** TO DO **
Nothing but the lines from the one containing "4. More parts follow." down to the one containing "return smax(-smax(-FLANK(z), -shoulder, 0.010", both included, should be echoed, and each exactly as it stands.

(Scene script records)
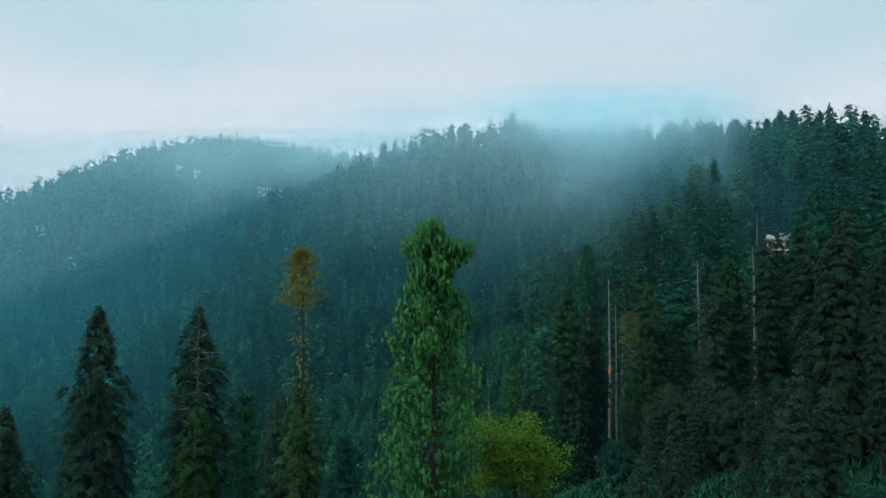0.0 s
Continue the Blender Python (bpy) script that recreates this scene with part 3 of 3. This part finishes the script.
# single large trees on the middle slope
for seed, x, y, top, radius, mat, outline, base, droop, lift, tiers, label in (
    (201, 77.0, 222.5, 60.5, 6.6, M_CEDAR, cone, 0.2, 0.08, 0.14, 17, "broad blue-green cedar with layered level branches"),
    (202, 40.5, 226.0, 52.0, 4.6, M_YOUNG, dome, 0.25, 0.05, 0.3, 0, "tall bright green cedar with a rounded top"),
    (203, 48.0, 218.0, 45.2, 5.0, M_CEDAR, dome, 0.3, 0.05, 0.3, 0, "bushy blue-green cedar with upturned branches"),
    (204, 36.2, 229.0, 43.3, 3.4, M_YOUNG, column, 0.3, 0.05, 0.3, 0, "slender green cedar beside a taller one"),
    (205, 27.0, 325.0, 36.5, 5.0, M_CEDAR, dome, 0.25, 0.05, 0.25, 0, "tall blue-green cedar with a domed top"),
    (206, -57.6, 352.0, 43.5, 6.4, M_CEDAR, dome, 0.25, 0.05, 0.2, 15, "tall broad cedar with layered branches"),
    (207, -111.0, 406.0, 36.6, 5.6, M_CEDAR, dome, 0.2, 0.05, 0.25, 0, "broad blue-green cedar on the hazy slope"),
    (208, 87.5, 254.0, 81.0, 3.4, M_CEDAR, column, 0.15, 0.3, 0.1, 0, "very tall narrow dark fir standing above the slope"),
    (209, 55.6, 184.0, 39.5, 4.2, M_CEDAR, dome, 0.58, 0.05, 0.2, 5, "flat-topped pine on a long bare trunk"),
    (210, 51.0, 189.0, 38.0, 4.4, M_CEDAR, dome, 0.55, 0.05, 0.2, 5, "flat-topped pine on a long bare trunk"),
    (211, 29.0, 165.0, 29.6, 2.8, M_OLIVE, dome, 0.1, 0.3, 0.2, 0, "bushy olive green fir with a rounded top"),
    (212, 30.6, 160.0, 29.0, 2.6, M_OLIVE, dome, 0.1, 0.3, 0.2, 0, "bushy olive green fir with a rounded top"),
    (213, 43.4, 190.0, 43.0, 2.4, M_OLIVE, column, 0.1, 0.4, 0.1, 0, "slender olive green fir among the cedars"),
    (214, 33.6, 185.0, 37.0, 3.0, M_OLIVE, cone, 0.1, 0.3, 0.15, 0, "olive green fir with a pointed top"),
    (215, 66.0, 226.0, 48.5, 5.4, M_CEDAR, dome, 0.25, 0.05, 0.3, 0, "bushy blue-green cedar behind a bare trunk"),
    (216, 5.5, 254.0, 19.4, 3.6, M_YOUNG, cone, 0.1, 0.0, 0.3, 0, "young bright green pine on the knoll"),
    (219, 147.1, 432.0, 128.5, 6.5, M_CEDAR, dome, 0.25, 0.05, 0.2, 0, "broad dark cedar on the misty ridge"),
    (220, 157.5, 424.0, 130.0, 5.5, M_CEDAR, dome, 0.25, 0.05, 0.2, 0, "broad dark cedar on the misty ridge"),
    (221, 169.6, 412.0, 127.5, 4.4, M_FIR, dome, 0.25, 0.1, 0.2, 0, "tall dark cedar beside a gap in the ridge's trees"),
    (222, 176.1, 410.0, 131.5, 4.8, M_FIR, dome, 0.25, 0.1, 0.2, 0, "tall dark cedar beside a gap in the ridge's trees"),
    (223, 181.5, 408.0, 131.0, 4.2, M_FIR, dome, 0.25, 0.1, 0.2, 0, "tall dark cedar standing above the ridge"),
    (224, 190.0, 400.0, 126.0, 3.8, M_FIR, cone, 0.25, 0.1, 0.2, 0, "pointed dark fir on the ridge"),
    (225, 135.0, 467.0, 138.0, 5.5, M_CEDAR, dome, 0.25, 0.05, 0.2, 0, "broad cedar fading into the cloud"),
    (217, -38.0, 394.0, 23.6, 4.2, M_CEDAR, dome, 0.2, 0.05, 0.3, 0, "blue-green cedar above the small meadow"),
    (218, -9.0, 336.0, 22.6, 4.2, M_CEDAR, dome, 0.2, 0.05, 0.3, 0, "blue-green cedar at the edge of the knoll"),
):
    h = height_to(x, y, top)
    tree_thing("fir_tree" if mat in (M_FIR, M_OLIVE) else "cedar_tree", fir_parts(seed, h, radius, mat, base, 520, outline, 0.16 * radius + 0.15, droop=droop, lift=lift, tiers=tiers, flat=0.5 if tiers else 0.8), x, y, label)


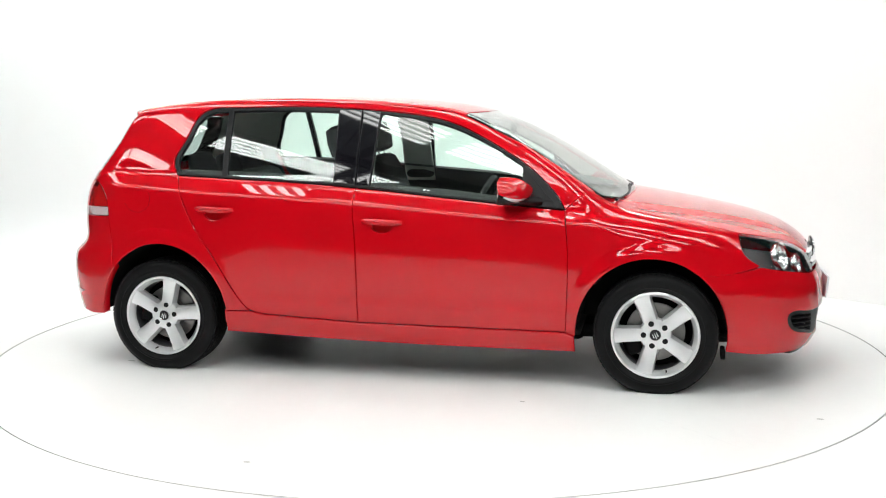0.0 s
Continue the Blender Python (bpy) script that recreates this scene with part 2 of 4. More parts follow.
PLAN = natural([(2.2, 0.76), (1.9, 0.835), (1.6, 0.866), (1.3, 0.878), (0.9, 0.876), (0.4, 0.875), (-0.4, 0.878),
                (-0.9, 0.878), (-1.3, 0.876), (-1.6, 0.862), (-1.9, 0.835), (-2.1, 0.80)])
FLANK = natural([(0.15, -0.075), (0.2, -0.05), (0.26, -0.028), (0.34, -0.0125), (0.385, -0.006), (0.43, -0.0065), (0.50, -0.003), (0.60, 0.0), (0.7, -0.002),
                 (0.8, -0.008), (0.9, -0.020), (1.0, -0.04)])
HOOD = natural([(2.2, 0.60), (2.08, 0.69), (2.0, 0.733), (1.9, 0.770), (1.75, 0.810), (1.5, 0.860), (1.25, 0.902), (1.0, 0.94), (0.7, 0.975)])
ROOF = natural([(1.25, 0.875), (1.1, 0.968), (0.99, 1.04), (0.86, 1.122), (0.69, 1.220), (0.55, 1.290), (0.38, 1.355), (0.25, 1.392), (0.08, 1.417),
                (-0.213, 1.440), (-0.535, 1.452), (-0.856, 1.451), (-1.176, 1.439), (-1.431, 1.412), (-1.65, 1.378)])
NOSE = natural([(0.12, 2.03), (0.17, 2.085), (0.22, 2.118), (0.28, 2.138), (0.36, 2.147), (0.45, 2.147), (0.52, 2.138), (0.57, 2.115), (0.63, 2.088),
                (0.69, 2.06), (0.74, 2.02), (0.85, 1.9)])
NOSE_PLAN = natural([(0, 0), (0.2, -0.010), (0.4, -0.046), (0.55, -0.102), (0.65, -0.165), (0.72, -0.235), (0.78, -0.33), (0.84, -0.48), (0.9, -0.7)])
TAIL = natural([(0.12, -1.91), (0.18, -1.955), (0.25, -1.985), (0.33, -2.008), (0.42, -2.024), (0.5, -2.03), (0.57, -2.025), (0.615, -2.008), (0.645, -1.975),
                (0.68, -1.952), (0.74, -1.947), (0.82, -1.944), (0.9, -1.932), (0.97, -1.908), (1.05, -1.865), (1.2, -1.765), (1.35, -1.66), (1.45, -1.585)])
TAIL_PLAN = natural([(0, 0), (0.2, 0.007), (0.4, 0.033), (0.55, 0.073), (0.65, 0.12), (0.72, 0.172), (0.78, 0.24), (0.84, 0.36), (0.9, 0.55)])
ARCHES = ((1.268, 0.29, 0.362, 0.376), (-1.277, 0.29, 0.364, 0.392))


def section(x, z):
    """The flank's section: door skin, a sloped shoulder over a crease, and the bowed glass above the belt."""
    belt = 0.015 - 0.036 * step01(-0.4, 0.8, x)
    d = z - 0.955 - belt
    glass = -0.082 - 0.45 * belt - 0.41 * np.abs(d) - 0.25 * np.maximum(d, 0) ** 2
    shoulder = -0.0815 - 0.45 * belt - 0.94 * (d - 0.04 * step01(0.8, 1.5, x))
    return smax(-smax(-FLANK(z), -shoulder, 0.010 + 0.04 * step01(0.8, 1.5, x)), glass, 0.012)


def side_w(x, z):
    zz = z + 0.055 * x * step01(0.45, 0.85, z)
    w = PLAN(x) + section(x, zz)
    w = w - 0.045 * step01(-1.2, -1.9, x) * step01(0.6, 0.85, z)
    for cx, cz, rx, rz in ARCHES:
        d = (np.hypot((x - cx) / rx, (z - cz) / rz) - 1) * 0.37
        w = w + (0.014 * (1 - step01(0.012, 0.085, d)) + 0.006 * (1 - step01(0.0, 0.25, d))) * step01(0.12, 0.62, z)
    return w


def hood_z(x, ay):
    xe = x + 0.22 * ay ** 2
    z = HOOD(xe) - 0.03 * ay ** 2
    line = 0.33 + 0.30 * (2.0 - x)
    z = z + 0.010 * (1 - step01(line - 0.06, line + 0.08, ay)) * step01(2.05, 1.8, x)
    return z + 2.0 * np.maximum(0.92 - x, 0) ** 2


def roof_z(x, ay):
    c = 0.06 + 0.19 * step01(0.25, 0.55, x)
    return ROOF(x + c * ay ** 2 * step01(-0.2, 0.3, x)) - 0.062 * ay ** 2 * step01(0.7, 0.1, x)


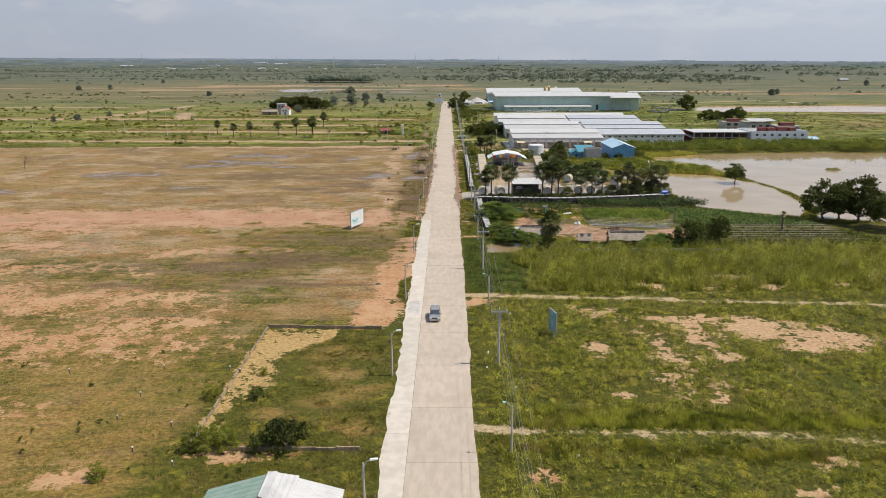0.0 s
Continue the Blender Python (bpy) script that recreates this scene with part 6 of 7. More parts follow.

** FINISHED ANSWER **
Continue the Blender Python (bpy) script that recreates this scene with part 2 of 4. More parts follow.
PLAN = natural([(2.2, 0.76), (1.9, 0.835), (1.6, 0.866), (1.3, 0.878), (0.9, 0.876), (0.4, 0.875), (-0.4, 0.878),
                (-0.9, 0.878), (-1.3, 0.876), (-1.6, 0.862), (-1.9, 0.835), (-2.1, 0.80)])
FLANK = natural([(0.15, -0.075), (0.2, -0.05), (0.26, -0.028), (0.34, -0.0125), (0.385, -0.006), (0.43, -0.0065), (0.50, -0.003), (0.60, 0.0), (0.7, -0.002),
                 (0.8, -0.008), (0.9, -0.020), (1.0, -0.04)])
HOOD = natural([(2.2, 0.60), (2.08, 0.69), (2.0, 0.733), (1.9, 0.770), (1.75, 0.810), (1.5, 0.860), (1.25, 0.902), (1.0, 0.94), (0.7, 0.975)])
ROOF = natural([(1.25, 0.875), (1.1, 0.968), (0.99, 1.04), (0.86, 1.122), (0.69, 1.220), (0.55, 1.290), (0.38, 1.355), (0.25, 1.392), (0.08, 1.417),
                (-0.213, 1.440), (-0.535, 1.452), (-0.856, 1.451), (-1.176, 1.439), (-1.431, 1.412), (-1.65, 1.378)])
NOSE = natural([(0.12, 2.03), (0.17, 2.085), (0.22, 2.118), (0.28, 2.138), (0.36, 2.147), (0.45, 2.147), (0.52, 2.138), (0.57, 2.115), (0.63, 2.088),
                (0.69, 2.06), (0.74, 2.02), (0.85, 1.9)])
NOSE_PLAN = natural([(0, 0), (0.2, -0.010), (0.4, -0.046), (0.55, -0.102), (0.65, -0.165), (0.72, -0.235), (0.78, -0.33), (0.84, -0.48), (0.9, -0.7)])
TAIL = natural([(0.12, -1.91), (0.18, -1.955), (0.25, -1.985), (0.33, -2.008), (0.42, -2.024), (0.5, -2.03), (0.57, -2.025), (0.615, -2.008), (0.645, -1.975),
                (0.68, -1.952), (0.74, -1.947), (0.82, -1.944), (0.9, -1.932), (0.97, -1.908), (1.05, -1.865), (1.2, -1.765), (1.35, -1.66), (1.45, -1.585)])
TAIL_PLAN = natural([(0, 0), (0.2, 0.007), (0.4, 0.033), (0.55, 0.073), (0.65, 0.12), (0.72, 0.172), (0.78, 0.24), (0.84, 0.36), (0.9, 0.55)])
ARCHES = ((1.268, 0.29, 0.362, 0.376), (-1.277, 0.29, 0.364, 0.392))


def section(x, z):
    """The flank's section: door skin, a sloped shoulder over a crease, and the bowed glass above the belt."""
    belt = 0.015 - 0.036 * step01(-0.4, 0.8, x)
    d = z - 0.955 - belt
    glass = -0.082 - 0.45 * belt - 0.41 * np.abs(d) - 0.25 * np.maximum(d, 0) ** 2
    shoulder = -0.0815 - 0.45 * belt - 0.94 * (d - 0.04 * step01(0.8, 1.5, x))
    return smax(-smax(-FLANK(z), -shoulder, 0.010 + 0.04 * step01(0.8, 1.5, x)), glass, 0.012)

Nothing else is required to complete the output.